Und so entwickelte sich dann Generation für Generation ein Schaltplan, der im Laufe der Zeit ein immer besseres Ausgangssignal lieferte. Einige tausend Durchläufe mussten Layzell und Bird auf das endgültige Ergebnis warten. Genetische Algorithmen liefern halt nicht die schnellste Lösung – aber schließlich hat sich auch Mutter Natur für ihre Evolution einige Zeit gelassen. Und eine weitere Eigenart lässt sich sowohl beim Vorbild als auch beim elektronischen Pendant beobachten: Der Algorithmus bringt manchmal recht unkonventionelle Lösungen hervor.

Genau das durften nun auch Layzell und Bird erfahren. Denn nachdem das Ausgangssignal eine wirklich hübsche Oszillation lieferte, warfen die beiden Forscher einen scharfen Blick auf den finalen Gensatz – und siehe da: Aus eigenem Antrieb konnte die Schaltung keine Oszillationen hervorbringen, denn es handelte sich überhaupt nicht um den Bauplan eines Oszillators, vielmehr lag die Verschaltung eines Radioempfängers vor!

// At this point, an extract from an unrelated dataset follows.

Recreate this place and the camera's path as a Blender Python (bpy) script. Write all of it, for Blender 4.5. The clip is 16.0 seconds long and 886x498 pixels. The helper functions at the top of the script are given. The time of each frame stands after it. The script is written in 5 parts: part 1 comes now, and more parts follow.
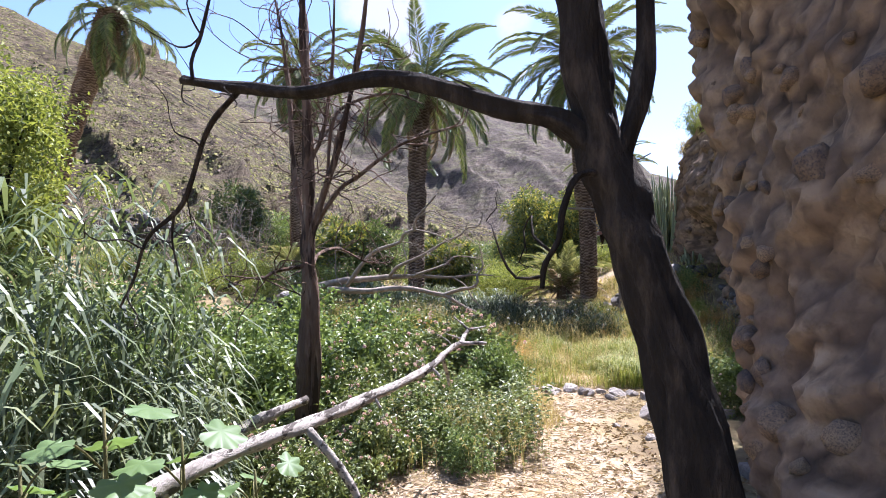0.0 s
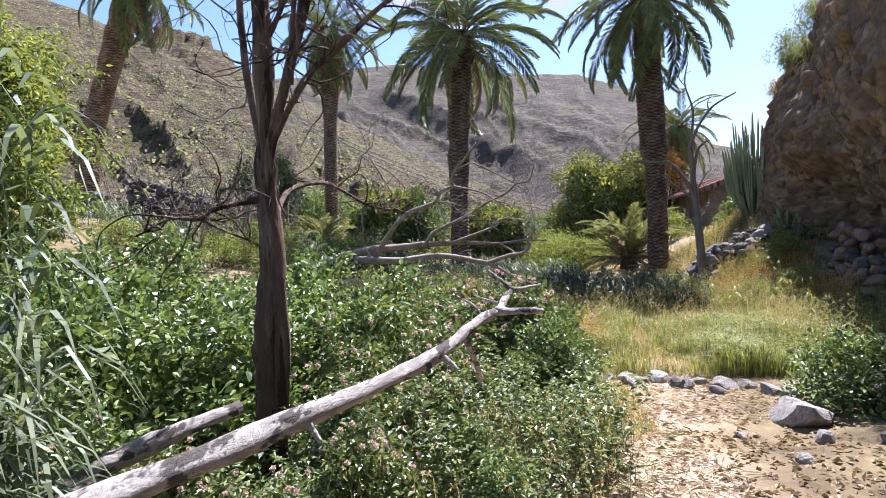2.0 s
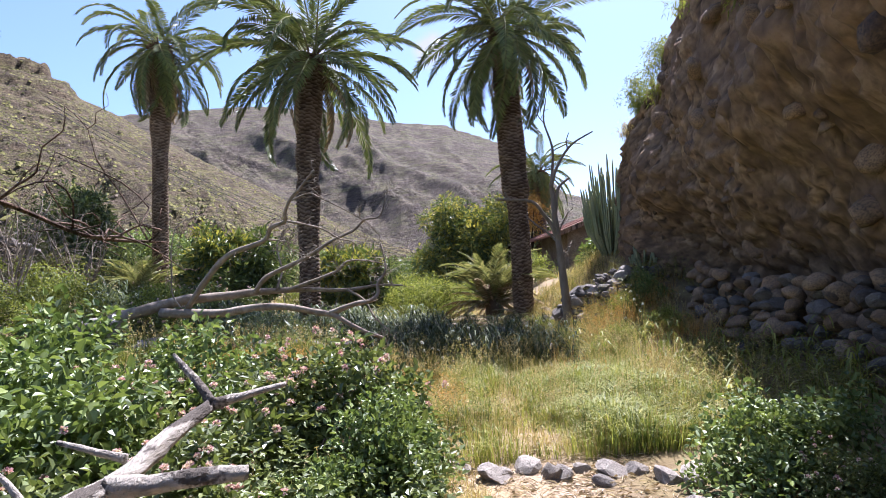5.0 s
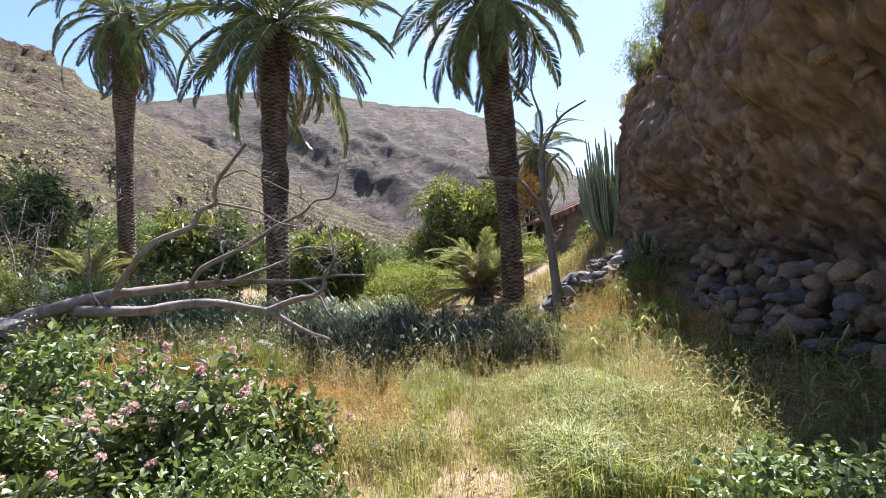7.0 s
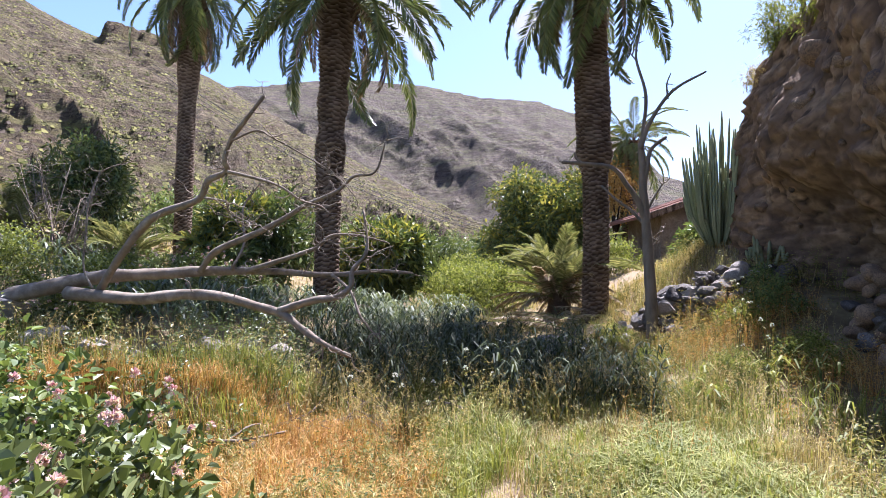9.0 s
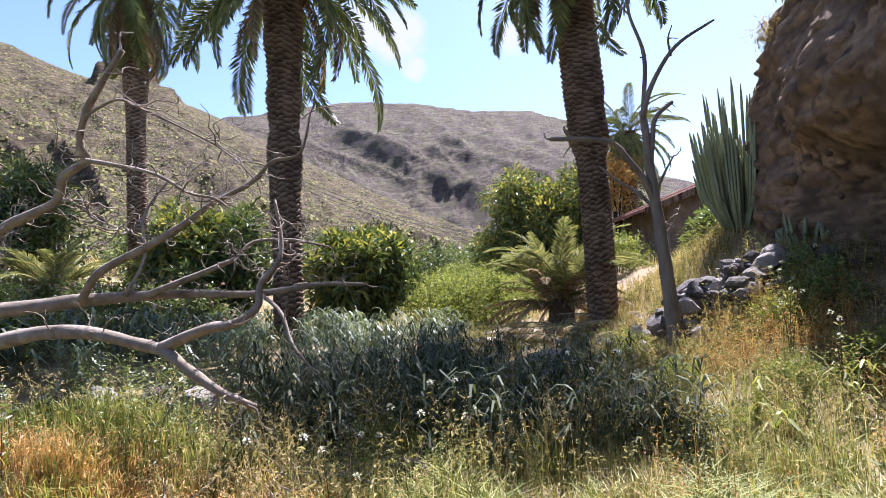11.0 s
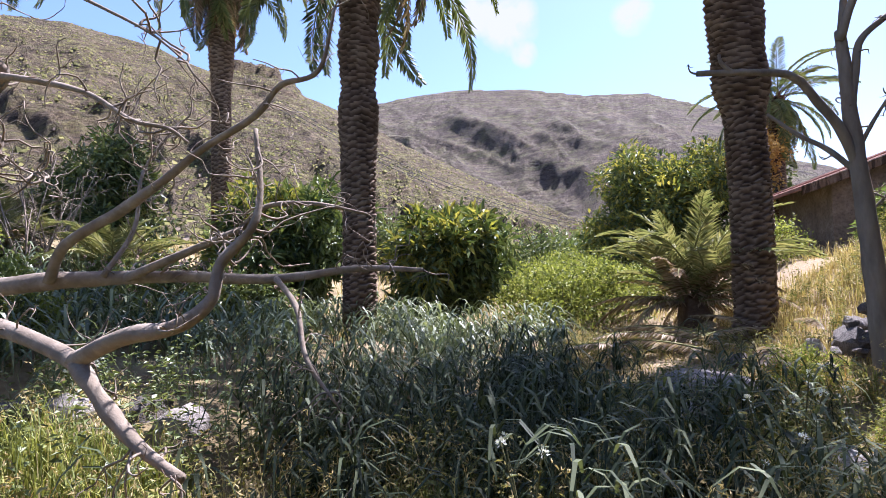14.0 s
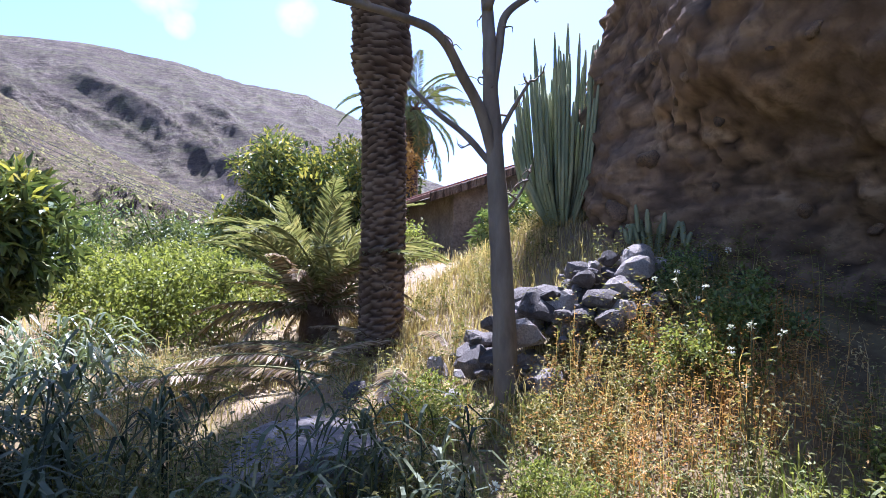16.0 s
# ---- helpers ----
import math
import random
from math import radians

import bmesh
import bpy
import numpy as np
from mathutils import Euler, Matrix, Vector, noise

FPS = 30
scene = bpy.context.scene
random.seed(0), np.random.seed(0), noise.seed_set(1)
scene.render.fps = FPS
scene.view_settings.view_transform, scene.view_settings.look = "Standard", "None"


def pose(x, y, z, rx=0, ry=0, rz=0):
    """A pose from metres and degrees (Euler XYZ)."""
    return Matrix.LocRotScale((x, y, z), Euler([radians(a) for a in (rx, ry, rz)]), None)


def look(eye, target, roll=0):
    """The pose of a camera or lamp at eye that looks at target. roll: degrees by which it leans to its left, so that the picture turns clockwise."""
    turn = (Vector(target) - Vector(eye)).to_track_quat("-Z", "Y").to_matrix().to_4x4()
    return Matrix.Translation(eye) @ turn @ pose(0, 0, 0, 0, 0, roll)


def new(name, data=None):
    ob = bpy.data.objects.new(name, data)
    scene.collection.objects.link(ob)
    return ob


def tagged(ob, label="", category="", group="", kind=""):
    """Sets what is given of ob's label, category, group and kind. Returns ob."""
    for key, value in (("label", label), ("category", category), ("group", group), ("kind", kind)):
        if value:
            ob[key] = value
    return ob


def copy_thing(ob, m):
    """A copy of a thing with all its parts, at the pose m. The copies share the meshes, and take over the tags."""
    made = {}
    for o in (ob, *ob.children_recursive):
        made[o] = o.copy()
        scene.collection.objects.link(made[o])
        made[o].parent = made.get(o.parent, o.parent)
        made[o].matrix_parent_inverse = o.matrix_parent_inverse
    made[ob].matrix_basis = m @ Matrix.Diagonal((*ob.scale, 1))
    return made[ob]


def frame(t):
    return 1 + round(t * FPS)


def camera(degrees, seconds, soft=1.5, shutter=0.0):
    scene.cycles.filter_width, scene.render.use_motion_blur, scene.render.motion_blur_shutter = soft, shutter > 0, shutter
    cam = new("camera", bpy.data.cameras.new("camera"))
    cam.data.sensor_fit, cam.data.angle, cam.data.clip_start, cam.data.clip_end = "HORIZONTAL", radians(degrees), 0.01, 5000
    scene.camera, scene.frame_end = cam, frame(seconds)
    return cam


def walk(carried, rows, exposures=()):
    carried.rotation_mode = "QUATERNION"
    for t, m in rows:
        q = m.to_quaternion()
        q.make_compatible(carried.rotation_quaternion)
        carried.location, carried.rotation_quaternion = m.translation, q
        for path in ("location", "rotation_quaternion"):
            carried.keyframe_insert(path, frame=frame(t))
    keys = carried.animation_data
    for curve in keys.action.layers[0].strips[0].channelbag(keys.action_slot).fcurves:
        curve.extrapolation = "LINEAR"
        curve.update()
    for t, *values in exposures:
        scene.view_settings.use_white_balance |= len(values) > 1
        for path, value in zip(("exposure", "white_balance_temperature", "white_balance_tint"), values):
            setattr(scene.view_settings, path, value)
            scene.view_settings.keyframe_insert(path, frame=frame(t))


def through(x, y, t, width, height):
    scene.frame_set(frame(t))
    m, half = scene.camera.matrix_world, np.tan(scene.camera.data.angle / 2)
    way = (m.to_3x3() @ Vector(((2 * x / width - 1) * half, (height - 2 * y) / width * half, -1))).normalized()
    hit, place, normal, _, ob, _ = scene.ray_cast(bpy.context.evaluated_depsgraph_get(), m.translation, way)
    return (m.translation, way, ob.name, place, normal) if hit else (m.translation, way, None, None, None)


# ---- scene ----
cam = camera(76.54, 16.0, soft=0.4)
# seconds, place in metres, turn in degrees
ROWS = [
    (0, 0.129, 0.405, 1.531, 91.81, 0.42, 0.03),
    (0.5, 0.215, 0.884, 1.451, 93.02, 2.34, 0.77),
    (1, 0.29, 1.446, 1.374, 89.35, 3.75, 1.37),
    (1.5, 0.291, 1.965, 1.244, 88.17, 4.33, 2.54),
    (2, 0.265, 2.403, 1.201, 89.92, 1.63, 5.3),
    (2.5, 0.22, 2.87, 1.195, 91.6, -1.92, 8.61),
    (3, 0.238, 3.242, 1.175, 91.73, -0.62, 10.17),
    (3.5, 0.274, 3.604, 1.18, 92.17, -0.54, 11.48),
    (4, 0.319, 3.915, 1.167, 92.3, 0.58, 10.04),
    (4.5, 0.497, 3.949, 1.209, 92.76, 2.68, 4.11),
    (5, 0.727, 4.058, 1.21, 94, 2.66, -7.61),
    (7.5, 1.649, 5.845, 1.295, 91.83, 3.64, -5.72),
    (8, 1.646, 6.463, 1.312, 91.59, 2.81, -0.95),
    (8.5, 1.724, 6.759, 1.368, 91.54, 0.46, 3.32),
    (9, 1.919, 7.126, 1.394, 91.8, -0.88, 0.94),
    (11.5, 2.39, 9.13, 1.265, 93.53, 4.49, 2.68),
    (12, 2.428, 9.42, 1.265, 92.87, 3.06, 7.45),
    (12.5, 2.345, 9.72, 1.236, 92.50, 1.52, 13.95),
    (13, 2.285, 9.96, 1.235, 92.69, 1.35, 18.24),
    (13.5, 2.325, 10.3, 1.247, 92.80, 0.98, 17.79),
    (14, 2.385, 10.68, 1.265, 92.58, 1.52, 12.11),
    (14.5, 2.46, 11.27, 1.272, 91.9, 2.1, 3.3),
    (15, 2.58, 11.73, 1.275, 91.0, 2.3, -4.9),
    (15.5, 2.83, 12.31, 1.3, 91.7, 0.2, -19.3),
    (16, 3.06, 12.73, 1.305, 91.9, -0.9, -22.6),
]
walk(cam, [(t, pose(x, y, z, rx, ry, rz)) for t, x, y, z, rx, ry, rz in ROWS], [(0.0, 1.9, 5450, 23), (1.5, 1.75, 5350, 22), (4.0, 1.7, 5500, 22), (7.5, 1.8, 5450, 23), (11.5, 1.85, 5500, 25), (13.0, 1.75, 5550, 26), (14.5, 1.9, 5300, 26), (16.0, 2.05, 5000, 27)])

# ---- world and sun ----
SUN_AZ, SUN_EL = 30.0, 59.0  # degrees right of the walk's heading, and above the horizon
world = bpy.data.worlds.new("sky")
scene.world = world
world.use_nodes = True
wn = world.node_tree
sky = wn.nodes.new("ShaderNodeTexSky")
sky.sky_type, sky.sun_disc = "NISHITA", False
sky.sun_elevation, sky.sun_rotation = radians(SUN_EL), radians(SUN_AZ)
sky.altitude, sky.air_density, sky.dust_density, sky.ozone_density = 300, 1.0, 1.0, 1.0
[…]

Was war geschehen? Offenbar hatte sich die Schaltung irgendwann einmal die Funksignale eines nahen Computers eingefangen – ganz so wie beim Betätigen eines Lichtschalters manchmal ein knackendes Geräusch aus der Stereoanlage ertönt. Wie Layzell und Bird herausfanden, wirkte ein langes Stück Leiterbahn wie eine Antenne und empfing die elektromagnetischen Wellen des Rechners. Da diese Signale bereits schön regelmäßig waren, erschien es der künstlichen Evolution wohl günstiger, sich dieser Eingabe zu bedienen, als selbst eine entsprechende Schaltung zu entwickeln. Und so wurden im Laufe der Generationen nur noch Konzepte vererbt, die den Empfang verbesserten. Die eigentliche Aufgabe, das oszillierende Signal zu erzeugen, überließ der Algorithmus lieber dem fremden System – offensichtlich eine fruchtbare Symbiose.